# [SUPPLIED DATA]
[Begin]

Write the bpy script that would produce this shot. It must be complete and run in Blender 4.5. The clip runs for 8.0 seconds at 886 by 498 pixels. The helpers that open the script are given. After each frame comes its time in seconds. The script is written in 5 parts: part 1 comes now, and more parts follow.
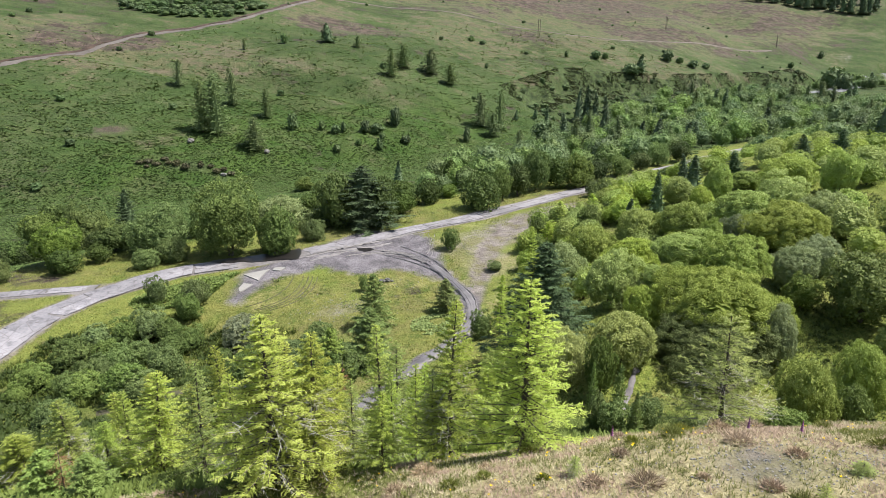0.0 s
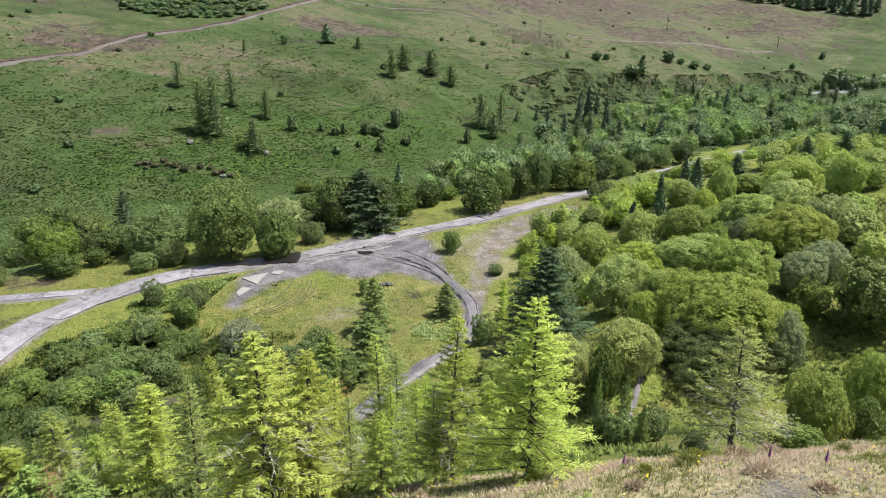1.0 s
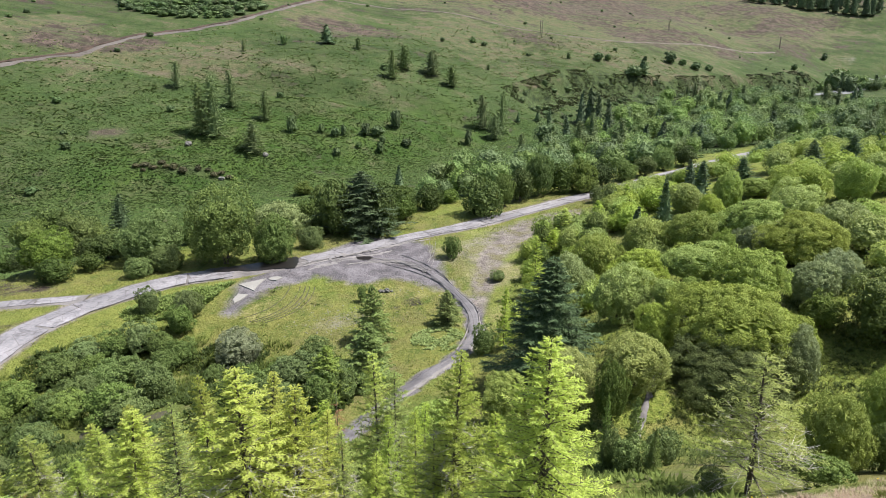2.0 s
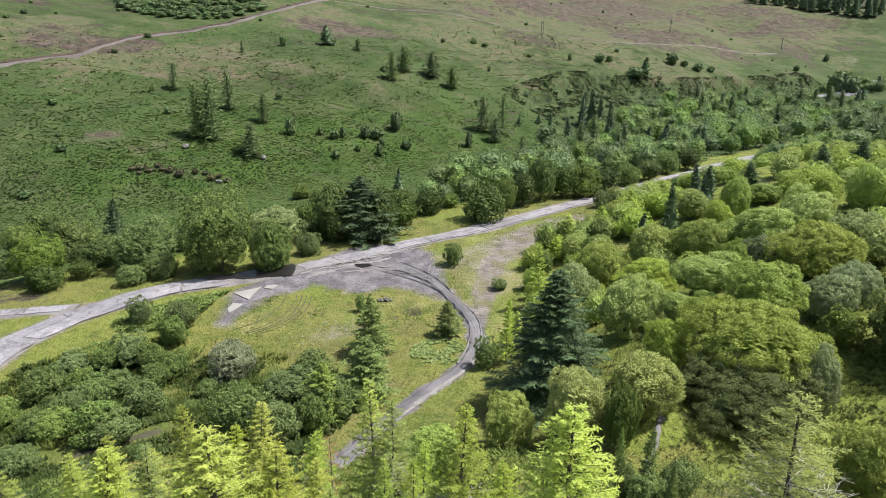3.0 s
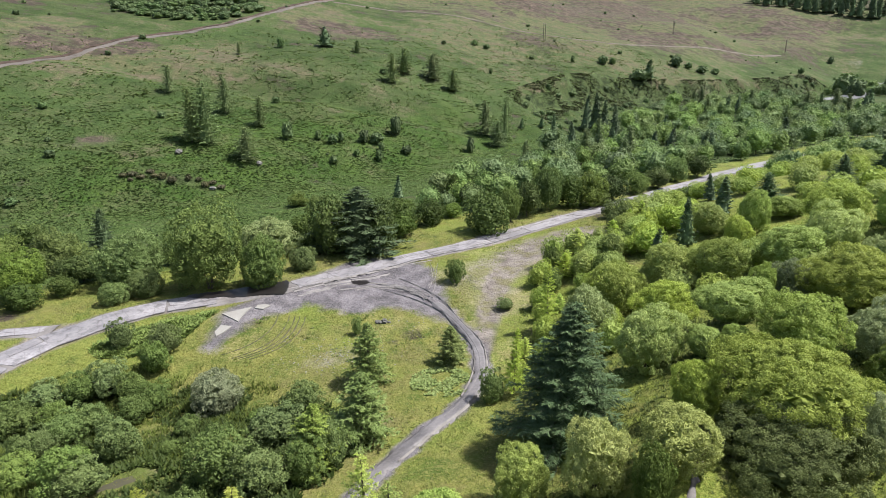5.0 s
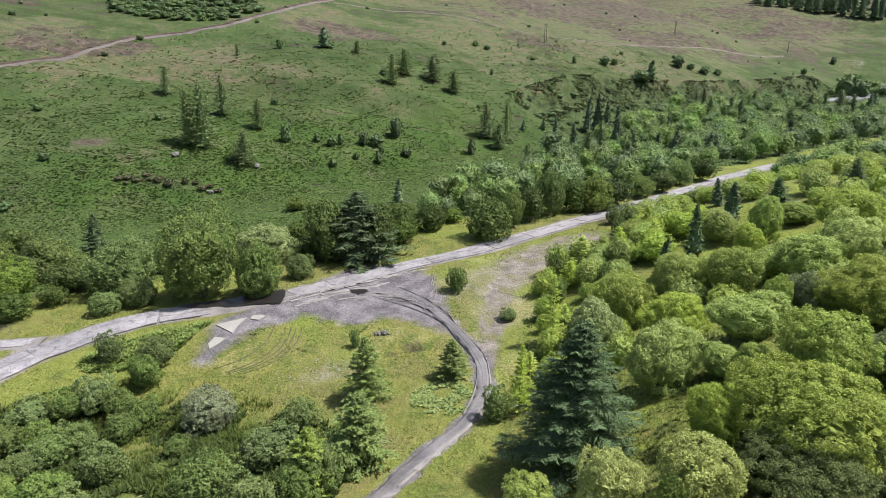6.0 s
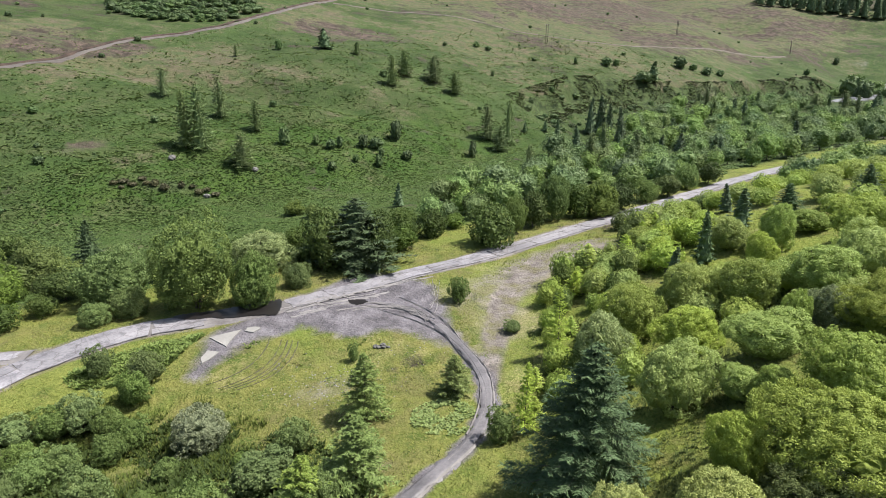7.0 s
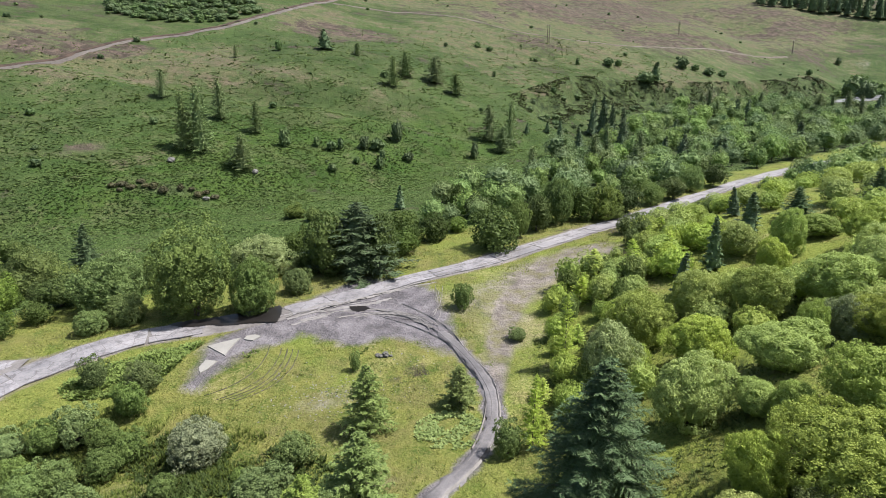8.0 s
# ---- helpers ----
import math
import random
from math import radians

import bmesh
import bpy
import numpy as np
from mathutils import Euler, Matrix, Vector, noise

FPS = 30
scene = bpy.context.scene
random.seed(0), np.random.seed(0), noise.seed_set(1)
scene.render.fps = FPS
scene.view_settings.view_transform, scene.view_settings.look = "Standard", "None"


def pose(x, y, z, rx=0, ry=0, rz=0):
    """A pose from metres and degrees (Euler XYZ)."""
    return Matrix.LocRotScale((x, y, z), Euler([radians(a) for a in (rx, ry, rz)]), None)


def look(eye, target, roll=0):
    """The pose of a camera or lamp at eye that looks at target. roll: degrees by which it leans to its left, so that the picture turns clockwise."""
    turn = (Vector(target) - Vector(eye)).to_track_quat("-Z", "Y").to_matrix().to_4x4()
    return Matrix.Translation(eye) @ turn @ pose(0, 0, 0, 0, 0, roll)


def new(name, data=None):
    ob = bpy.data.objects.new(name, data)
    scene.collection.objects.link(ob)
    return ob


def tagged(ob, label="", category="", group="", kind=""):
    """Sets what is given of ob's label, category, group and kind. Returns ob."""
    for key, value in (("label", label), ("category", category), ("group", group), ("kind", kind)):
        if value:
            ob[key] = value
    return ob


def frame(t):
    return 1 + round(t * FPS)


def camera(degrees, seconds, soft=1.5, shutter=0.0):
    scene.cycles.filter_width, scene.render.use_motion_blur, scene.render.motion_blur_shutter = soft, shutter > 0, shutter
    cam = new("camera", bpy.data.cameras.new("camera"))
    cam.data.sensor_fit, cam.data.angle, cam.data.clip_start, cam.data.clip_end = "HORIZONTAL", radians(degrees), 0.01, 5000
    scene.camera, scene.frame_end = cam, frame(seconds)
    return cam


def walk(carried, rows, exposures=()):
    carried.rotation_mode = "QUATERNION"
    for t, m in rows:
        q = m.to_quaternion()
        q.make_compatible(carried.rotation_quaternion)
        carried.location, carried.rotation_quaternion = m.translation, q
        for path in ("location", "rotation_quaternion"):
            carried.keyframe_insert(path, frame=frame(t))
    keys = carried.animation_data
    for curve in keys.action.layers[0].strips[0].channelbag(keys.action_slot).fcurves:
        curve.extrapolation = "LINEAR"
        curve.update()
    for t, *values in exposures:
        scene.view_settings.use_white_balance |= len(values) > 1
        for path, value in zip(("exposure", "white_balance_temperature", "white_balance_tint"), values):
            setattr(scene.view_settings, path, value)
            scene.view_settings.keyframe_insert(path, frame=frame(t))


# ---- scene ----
cam = camera(72, 8.0, soft=0.9)
PATH = [
    (0, (0.00, 0.00, 35.32), (0.09, 96.08, 7.61), -0.07),
    (0.5, (-0.04, 0.51, 35.37), (0.04, 96.61, 7.71), -0.06),
    (1, (-0.06, 1.33, 35.50), (-0.03, 97.44, 7.87), -0.04),
    (1.5, (-0.05, 2.31, 35.69), (-0.06, 98.42, 8.05), -0.01),
    (1.7, (-0.07, 2.87, 35.76), (-0.09, 98.97, 8.14), 0.00),
    (2.8, (-0.14, 6.28, 36.22), (-0.20, 102.41, 8.70), 0.04),
    (3, (-0.17, 6.96, 36.31), (-0.23, 103.10, 8.81), 0.05),
    (3.5, (-0.27, 8.80, 36.54), (-0.33, 104.96, 9.09), 0.08),
    (4, (-0.37, 10.70, 36.77), (-0.42, 106.87, 9.35), 0.10),
    (4.5, (-0.46, 12.36, 37.00), (-0.52, 108.53, 9.58), 0.13),
    (4.7, (-0.49, 13.06, 37.12), (-0.54, 109.23, 9.71), 0.13),
    (6, (-0.70, 17.69, 37.71), (-0.80, 113.87, 10.36), 0.12),
    (6.5, (-0.77, 19.52, 37.94), (-0.91, 115.72, 10.62), 0.10),
    (7, (-0.88, 21.41, 38.20), (-1.05, 117.61, 10.91), 0.09),
    (7.5, (-1.11, 22.91, 38.43), (-1.25, 119.12, 11.18), 0.08),
    (8, (-1.40, 23.75, 38.50), (-1.63, 119.96, 11.24), 0.04),
]
walk(cam, [(t, look(eye, target, roll)) for t, eye, target, roll in PATH])

# ---- light ----
SUN_UP, SUN_ROUND = radians(60), radians(90)
world = bpy.data.worlds.new("sky")
scene.world = world
world.use_nodes = True
sky = world.node_tree.nodes.new("ShaderNodeTexSky")
sky.sky_type, sky.sun_disc = "NISHITA", False
sky.sun_elevation, sky.sun_rotation = SUN_UP, SUN_ROUND
sky.dust_density, sky.air_density = 3.0, 1.2
world.node_tree.links.new(sky.outputs[0], world.node_tree.nodes["Background"].inputs[0])
world.node_tree.nodes["Background"].inputs[1].default_value = 0.088
sun = new("sun", bpy.data.lights.new("sun", "SUN"))
sun.data.energy, sun.data.angle, sun.data.color = 5.0, radians(3), (1.0, 0.955, 0.90)
way_to_sun = Vector((math.sin(SUN_ROUND) * math.cos(SUN_UP), math.cos(SUN_ROUND) * math.cos(SUN_UP), math.sin(SUN_UP)))
sun.matrix_world = look(way_to_sun * 300, (0, 0, 0))
scene.view_settings.exposure = 1.2


# ---- materials ----
class Nodes:
    """A short way to write node materials."""

    def __init__(self, name):
        self.mat = bpy.data.materials.new(name)
        self.mat.use_nodes = True
        self.tree = self.mat.node_tree
        self.bsdf = self.tree.nodes["Principled BSDF"]
        self.out = self.tree.nodes["Material Output"]

    def add(self, kind, **given):
        node = self.tree.nodes.new("ShaderNode" + kind)
        for key, value in given.items():
            if key.startswith("in_"):
                self.put(node.inputs[int(key[3:])], value)
            elif key == "op":
                node.operation = value
        return node

    def put(self, socket, value):
        if isinstance(value, bpy.types.NodeSocket):
            self.tree.links.new(value, socket)
        elif isinstance(value, tuple) and len(value) == 3 and socket.type == "RGBA":
            socket.default_value = (*value, 1)
        else:
            socket.default_value = value

    def noise(self, scale, detail=4.0, rough=0.6, vector=None):
        node = self.add("TexNoise")
        self.put(node.inputs["Scale"], scale), self.put(node.inputs["Detail"], detail), self.put(node.inputs["Roughness"], rough)
        self.put(node.inputs["Vector"], vector or self.place())
        return node.outputs["Fac"]

    def place(self):
        return self.add("NewGeometry").outputs["Position"]

    def ramp(self, fac, low, high):
        node = self.add("MapRange")
        self.put(node.inputs["Value"], fac), self.put(node.inputs["From Min"], low), self.put(node.inputs["From Max"], high)
        return node.outputs["Result"]

    def mix(self, fac, a, b):
        node = self.add("Mix")
        node.data_type = "RGBA"
        self.put(node.inputs["Factor"], fac), self.put(node.inputs[6], a), self.put(node.inputs[7], b)
        return node.outputs[2]

    def math(self, op, a, b):
        node = self.add("Math", op=op, in_0=a, in_1=b)
        return node.outputs[0]

    def attribute(self, name):
        node = self.add("Attribute")
        node.attribute_name = name
        return node.outputs["Fac"]

    def bump(self, fac, strength, distance):
        node = self.add("Bump")
        self.put(node.inputs["Height"], fac), self.put(node.inputs["Strength"], strength), self.put(node.inputs["Distance"], distance)
        self.put(self.bsdf.inputs["Normal"], node.outputs[0])

    def done(self, colour, rough=0.9, gloss=0.2):
        self.put(self.bsdf.inputs["Base Color"], colour), self.put(self.bsdf.inputs["Roughness"], rough)
        self.put(self.bsdf.inputs["Specular IOR Level"], gloss)
        return self.mat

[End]

# [EXERCISE REQUIREMENTS]
Take every line from the data above that holds "label" and copy it out.

# [SOLUTION FOR THIS EXERCISE]
def tagged(ob, label="", category="", group="", kind=""):
    """Sets what is given of ob's label, category, group and kind. Returns ob."""
    for key, value in (("label", label), ("category", category), ("group", group), ("kind", kind)):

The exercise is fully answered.